Hey, in small languages often there seems to be a situation where two or three persons validate most of the sentences and many other persons donate 10-20 sentences and never come back to the website.

This creates a situation where the target segment records never shows up to the active validators and they get very slowly validated. At the same time validators get the message “no more sentences to validate left” while there is still work to do.

I understand why you limited the validation, but maybe it would be good to show the rest to a validator once he or she has reached the end of the validation queue.

It also looks like once the target segment is activated there are much less “normal” sentences recorded from new donors.

No need, sentences captures on Josh repo are later incorporated as a separate text corpus from the main one and the site detects when this corpus is present or not.

This usually takes some time because we only deploy changes to the site each 2 weeks, today is release day for example.

1 Like

to quote Josh himself; “That data doesn’t exist…yet.”

At least for english exists a very big dataset with 105,829 utterances of 35 words from 2,618 speakers. Every speaker should record the main words 5 times.

Download of latest version: http://download.tensorflow.org/data/speech_commands_v0.02.tar.gz

You can still contribute at https://aiyprojects.withgoogle.com/open_speech_recording (it takes about 5 minutes. you have to talk fast, because it records just 1 second)

I like to see that Common Voice does a similar project, but in many languages.

I would like to record every word at once, even multiple times, in a random order.
I would even like to review the same word from different people. That should be very efficient. Can there be a pro mode where i can select such options?

A JS Console command that let’s the next item be a random one from this set would help.

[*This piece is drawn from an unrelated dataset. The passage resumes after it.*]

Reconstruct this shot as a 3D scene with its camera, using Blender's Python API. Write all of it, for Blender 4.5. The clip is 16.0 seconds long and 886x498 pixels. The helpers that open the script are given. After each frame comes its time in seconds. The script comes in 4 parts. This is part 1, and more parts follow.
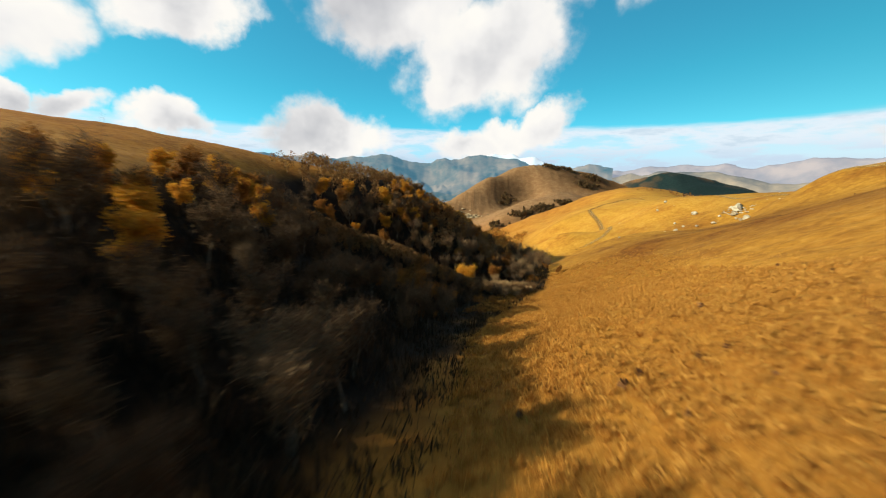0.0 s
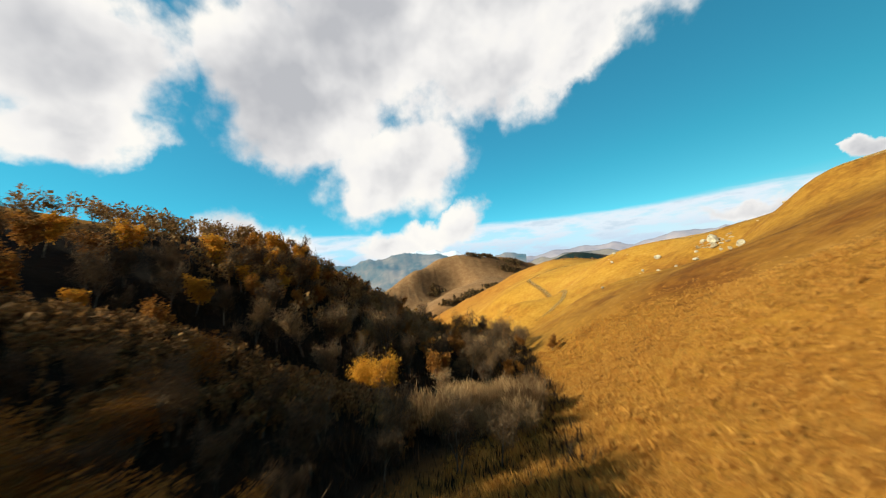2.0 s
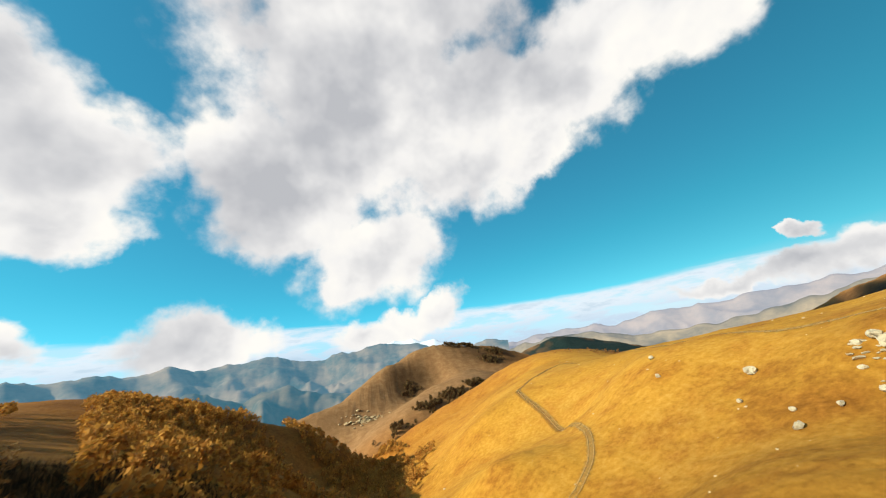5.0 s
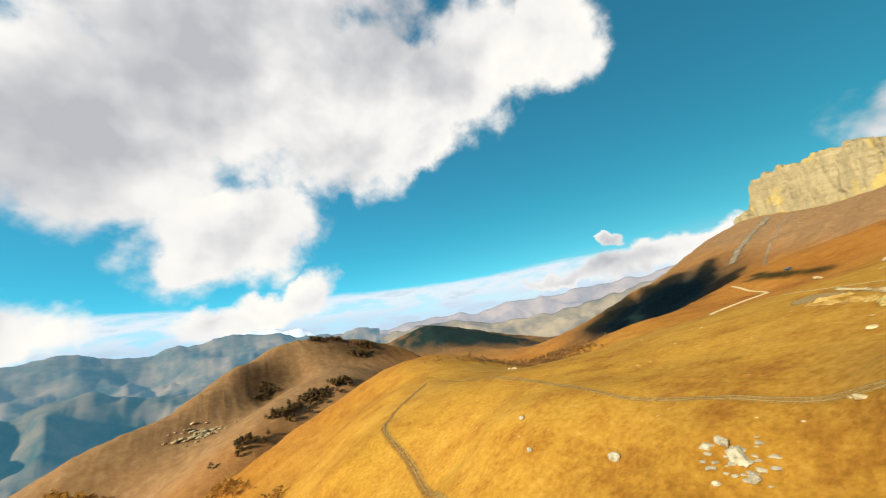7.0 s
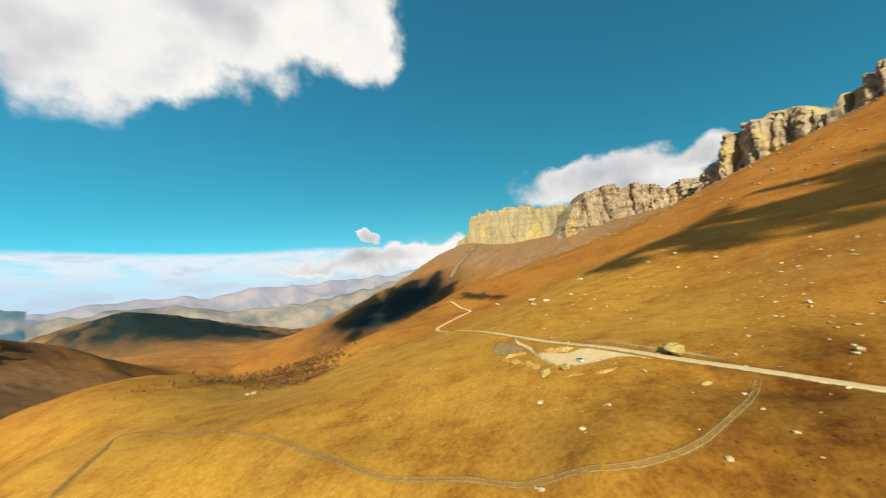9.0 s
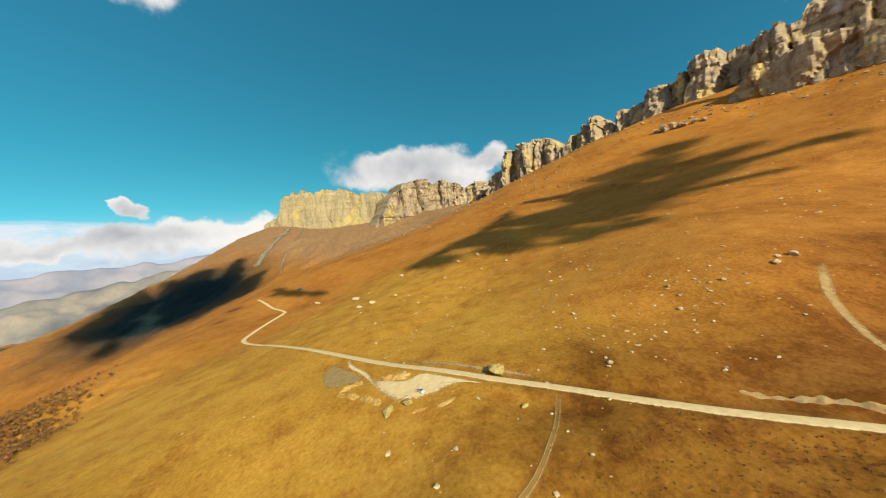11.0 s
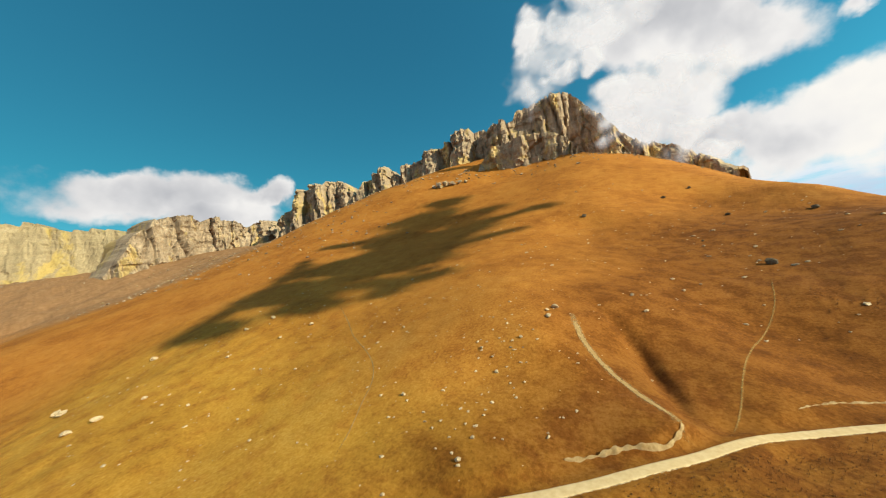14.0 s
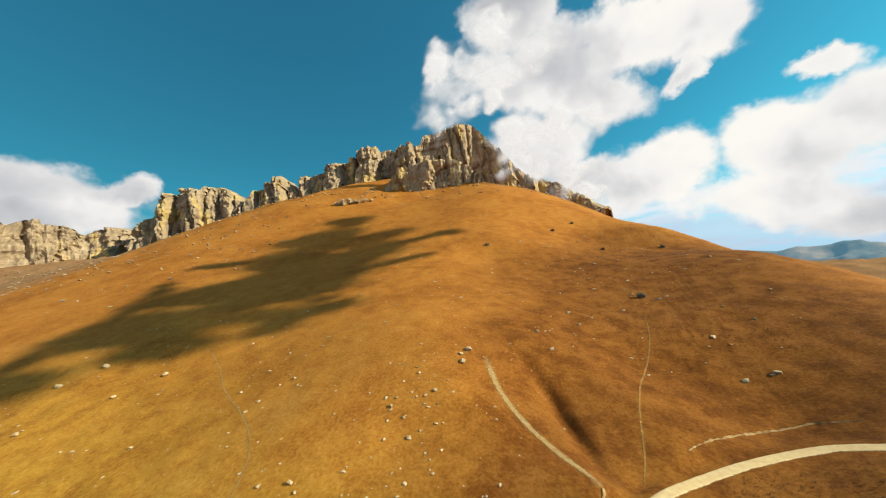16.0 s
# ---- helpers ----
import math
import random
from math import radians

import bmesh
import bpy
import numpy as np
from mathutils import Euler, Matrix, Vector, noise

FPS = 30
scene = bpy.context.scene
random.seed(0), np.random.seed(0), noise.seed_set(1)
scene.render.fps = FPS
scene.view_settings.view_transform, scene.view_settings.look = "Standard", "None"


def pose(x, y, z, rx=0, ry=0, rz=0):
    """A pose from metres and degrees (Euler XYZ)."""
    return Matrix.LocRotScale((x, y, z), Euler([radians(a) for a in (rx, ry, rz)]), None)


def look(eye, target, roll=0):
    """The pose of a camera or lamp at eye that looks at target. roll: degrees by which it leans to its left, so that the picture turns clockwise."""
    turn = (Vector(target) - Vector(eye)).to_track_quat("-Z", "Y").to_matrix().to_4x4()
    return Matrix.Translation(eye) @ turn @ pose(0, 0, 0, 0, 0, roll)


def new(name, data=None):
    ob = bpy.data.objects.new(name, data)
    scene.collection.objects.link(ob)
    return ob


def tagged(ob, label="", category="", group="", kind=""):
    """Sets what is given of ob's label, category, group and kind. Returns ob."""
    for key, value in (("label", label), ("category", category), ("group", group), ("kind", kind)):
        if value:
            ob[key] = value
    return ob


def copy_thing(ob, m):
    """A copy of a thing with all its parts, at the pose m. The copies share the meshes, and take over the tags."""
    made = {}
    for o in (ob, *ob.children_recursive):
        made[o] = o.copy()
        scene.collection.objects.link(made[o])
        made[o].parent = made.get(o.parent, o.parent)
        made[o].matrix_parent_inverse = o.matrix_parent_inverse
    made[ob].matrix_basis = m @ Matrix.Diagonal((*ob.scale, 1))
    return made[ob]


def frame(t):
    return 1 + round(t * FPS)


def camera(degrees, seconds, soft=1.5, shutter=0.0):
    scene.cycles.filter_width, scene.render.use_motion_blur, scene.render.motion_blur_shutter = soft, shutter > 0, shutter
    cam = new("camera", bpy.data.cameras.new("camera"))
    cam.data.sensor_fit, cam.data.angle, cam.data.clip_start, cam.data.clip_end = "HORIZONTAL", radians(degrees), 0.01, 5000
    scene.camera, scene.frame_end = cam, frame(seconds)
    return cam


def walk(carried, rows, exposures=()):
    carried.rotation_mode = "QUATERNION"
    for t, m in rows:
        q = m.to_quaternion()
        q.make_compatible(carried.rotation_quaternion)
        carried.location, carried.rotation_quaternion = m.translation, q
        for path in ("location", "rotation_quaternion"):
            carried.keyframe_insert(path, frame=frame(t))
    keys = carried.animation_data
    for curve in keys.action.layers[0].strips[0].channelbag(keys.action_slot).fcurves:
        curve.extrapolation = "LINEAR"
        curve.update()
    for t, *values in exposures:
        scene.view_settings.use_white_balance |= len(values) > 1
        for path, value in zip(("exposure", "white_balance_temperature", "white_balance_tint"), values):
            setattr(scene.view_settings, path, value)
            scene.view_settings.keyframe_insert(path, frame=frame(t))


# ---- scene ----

I've mentioned it in Japanese language: Supplements for Digits, Counters, Popular readings, etc.:

  • Explain that it is a number.
    • For example, annotate the sentence card,
      • This is part of the first target segment [digits 0-9 / Yes / No / Hey / Firefox]
      • Please read the number.
    • The Japanese language is full of homonyms, and even when shown in hiragana, we can't tell it's a number.
      • Why hiragana? (Maybe that's to limit the way of reading.)
      • And does Common Voice want to collect different notations (e.g. hiragana, katakana, kanji)?
    • Even if kanji are used, for example, the "" is just a bar line, as you can see, and is indistinguishable from a symbol.
    • The speaker doesn't necessarily see this topic.
    • Well, sure, if we can pronounce it, that's fine, maybe. But we want people to be able to pronounce it in the sense of numbers, don't we?
  • Why are Heyヘイ and Firefoxファイアフォックス excluded? It can be pronounced in Japanese.
  • There is no most popular reading.
  • Some readings are minor.

Etc.

Despite being verified by native speakers, the current Japanese target segment seems unnatural.

I don't know about voice recognition systems, but wouldn't it be possible, for example, to display 0123456789 (Arabic numerals) to the speaker and link that voice to the text of 零一二三四五六七八九 (kanji) in the dataset?
Arabic numerals will definitely tell us it's a number. (If we can't hope for annotations on the sentence card.)
In fact, if it's a single-digit number, as long as we can link the pronunciation (voice), the notation of the language, and the Arabic numerals, it's not a problem, right?
(Of course, it might not work well in other languages. In any case, I'm not an expert in voice technology.)